Saturday, January 27, 2007

Les funérailles de l'Abbé Pierre



L’Abbé Pierre n’était pas hostile à l’Etat tel quel, mais il intervenait dans la politique d’une façon inattendue, à sa manière. Est-il possible d’appliquer son expérience, de définir ses méthodes ? Pas évident. Certaines actions, peut-être – les campeurs du canal Saint-Martin ont recréé les tentes d’Emmaüs de 1955.
L’Abbé appela à rester ouvert devant l’inattendu. C’est énorme. Tout le monde a cette attitude sécurisante qui consiste à classer un événement et à réagir selon. En fait, il réagissait comme un poète, un artiste. Suivant l’inspiration, l’intuition dans le domaine où, normalement, on calcule et on joue.
Il a prévu le scénario de ses obsèques. Pas étonnant, son choix des lectures évangéliques, de 1 Cor. 12 et 13, sur l’amour, et le perçant épisode d’Emmaüs : « Reste avec nous : le soir approche et déjà le jour baisse ».
Piquante, était une réponse : « Voici que je vous envoie, comme des brebis parmi les loups… » – accompagnée des visages de dirigeants politiques sur l’écran géant.



On a dit que les politiciens cherchaient à «récupérer » l’Abbé, à se servir de son image pour se faire vouloir.

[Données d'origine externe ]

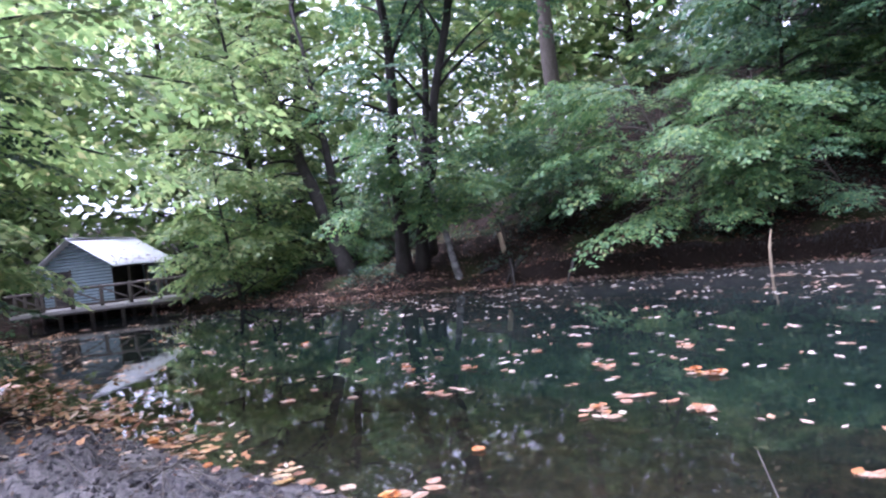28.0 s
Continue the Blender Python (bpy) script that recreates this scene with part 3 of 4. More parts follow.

S’insinuer à sa gloire. Certes. Mais pouvait-on imaginer autrement ? En fait, ils n’avaient pas le choix : qui parmi eux aurait osé ne pas venir ? Jack Lang suivait l’élévation en bon catholique. Et voilà que les pauvres politiciens ont été très bien nourris, et en public, par des récits sur la misère des gens. Dérangés par des éloges à la bonté humaine ! Peut-être un quart de goutte de tout ça restera-t-il dans leur mémoire. Lorsqu’on porta le cercueil, les enfants de Don Quichotte, alias les campeurs du canal Saint-Martin, ont hissé une tente au-dessus de la foule. Il est amusant de supposer que c’est bien l’Abbé défunt qui avait «récupéré » les politiciens, toute cette équipe des « finances libérales ». Les chemins de Dieu sont insondables.